▸ What to produce
Take the material below and retype it in full; pictures are left out.
- - -
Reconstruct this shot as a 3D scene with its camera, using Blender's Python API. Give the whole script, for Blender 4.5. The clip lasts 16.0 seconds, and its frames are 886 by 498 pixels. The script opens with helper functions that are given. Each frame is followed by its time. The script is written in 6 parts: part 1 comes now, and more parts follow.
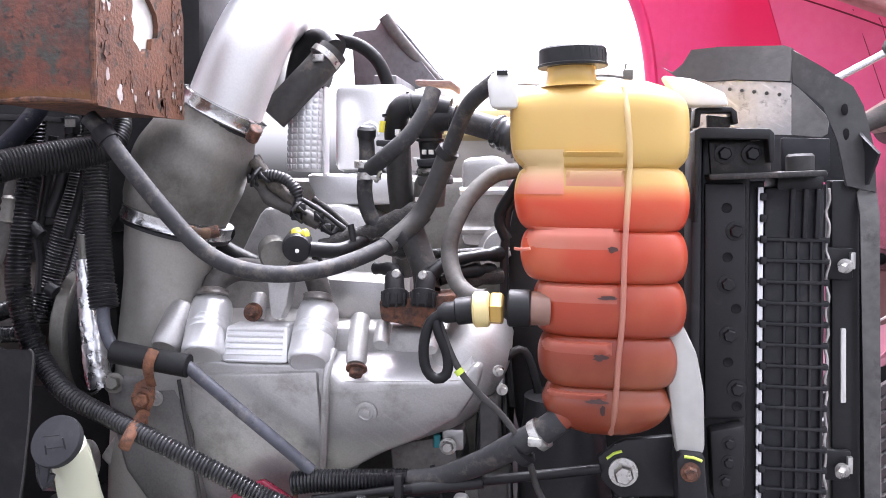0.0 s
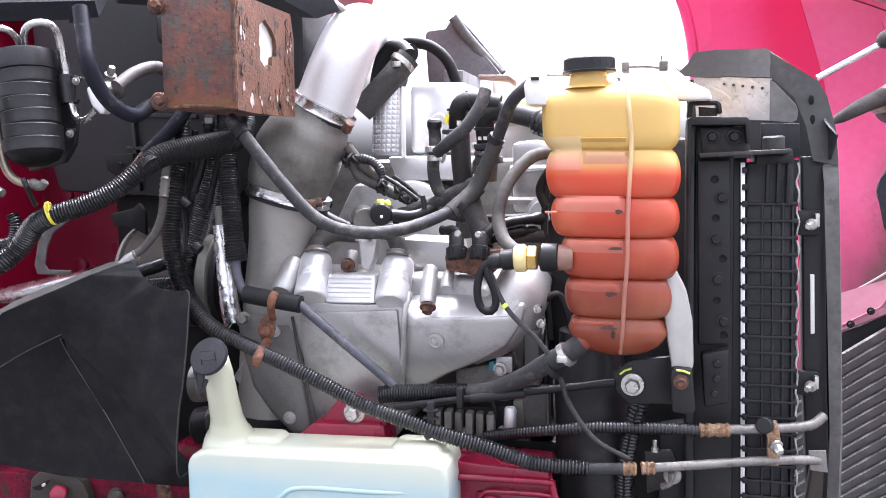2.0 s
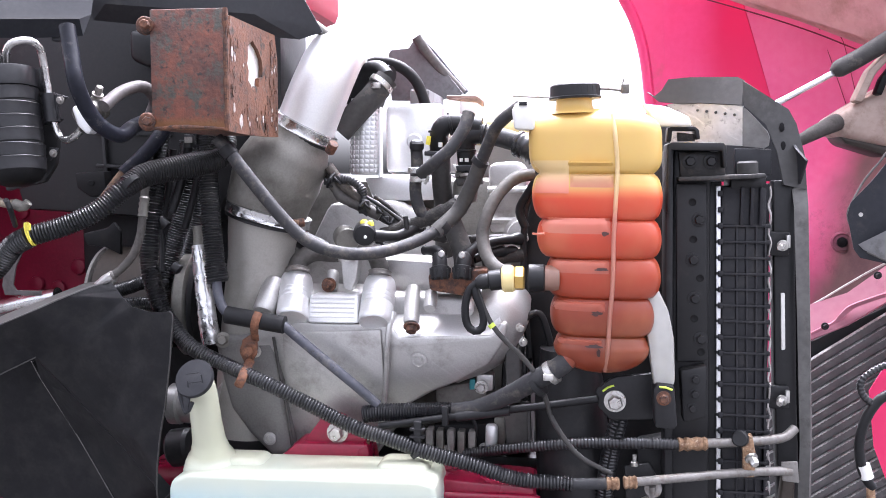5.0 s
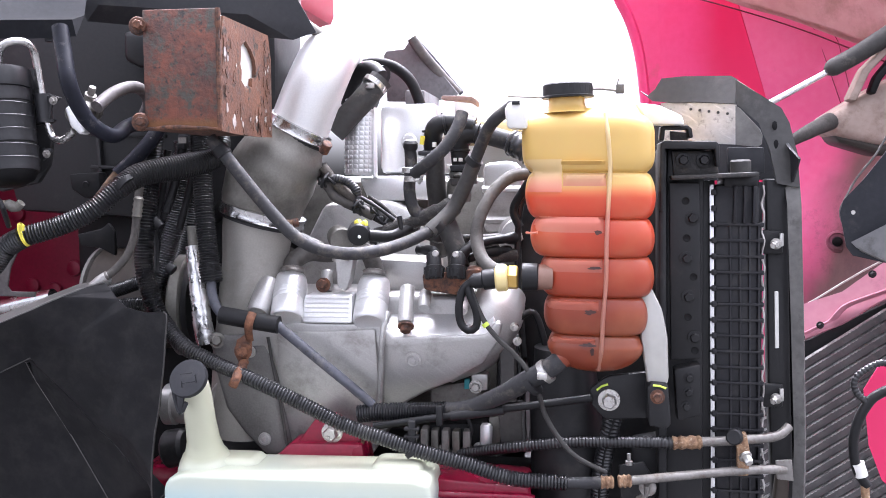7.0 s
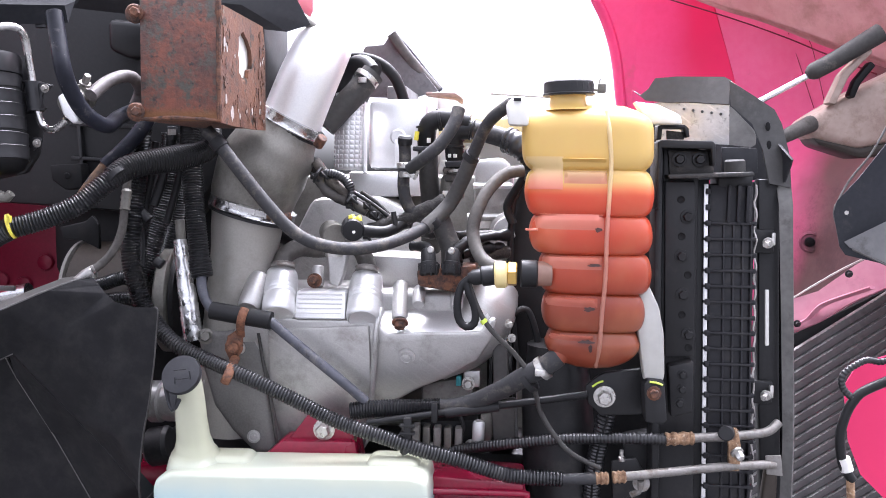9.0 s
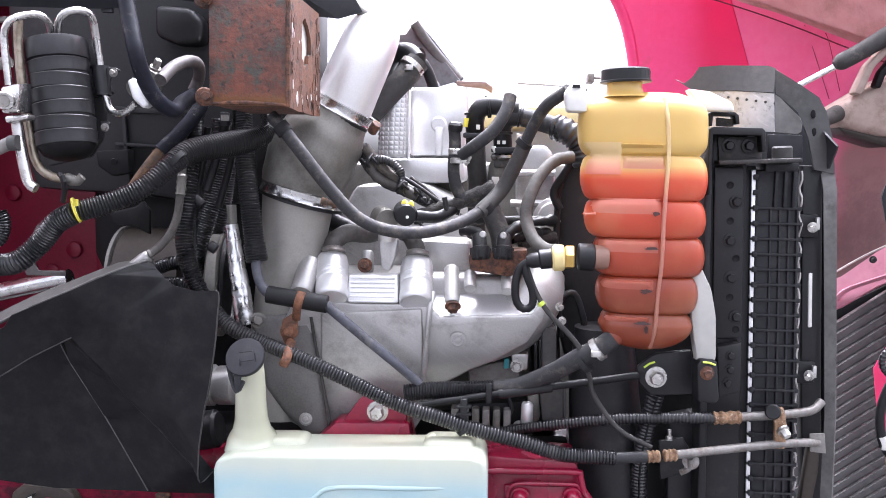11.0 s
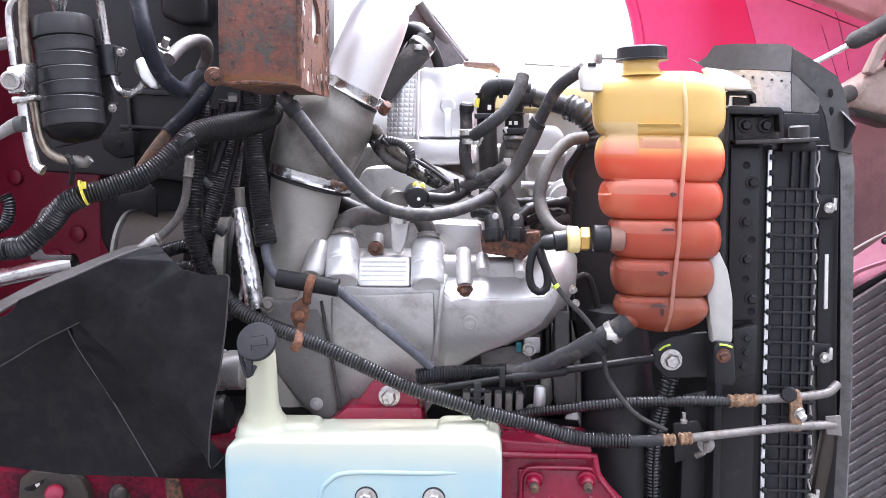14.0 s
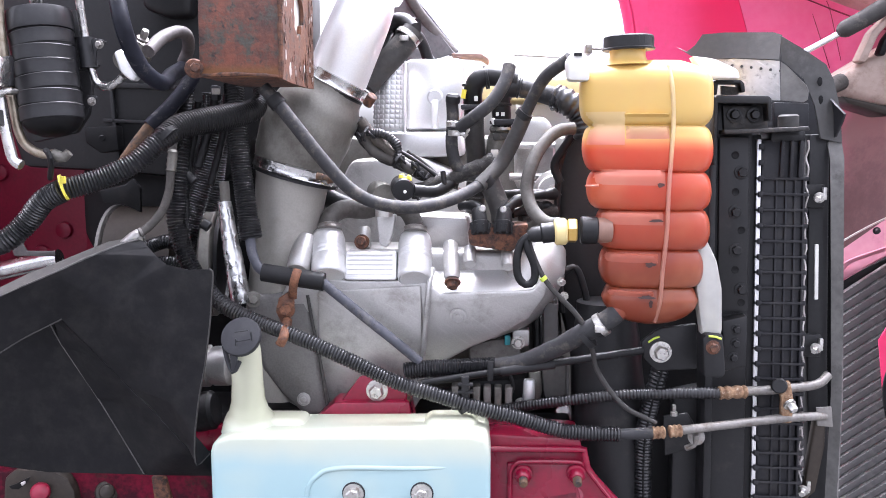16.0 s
- - -
▸ Result for this task
Reconstruct this shot as a 3D scene with its camera, using Blender's Python API. Give the whole script, for Blender 4.5. The clip lasts 16.0 seconds, and its frames are 886 by 498 pixels. The script opens with helper functions that are given. Each frame is followed by its time. The script is written in 6 parts: part 1 comes now, and more parts follow.
0.0 s
2.0 s
5.0 s
7.0 s
9.0 s
11.0 s
14.0 s
16.0 s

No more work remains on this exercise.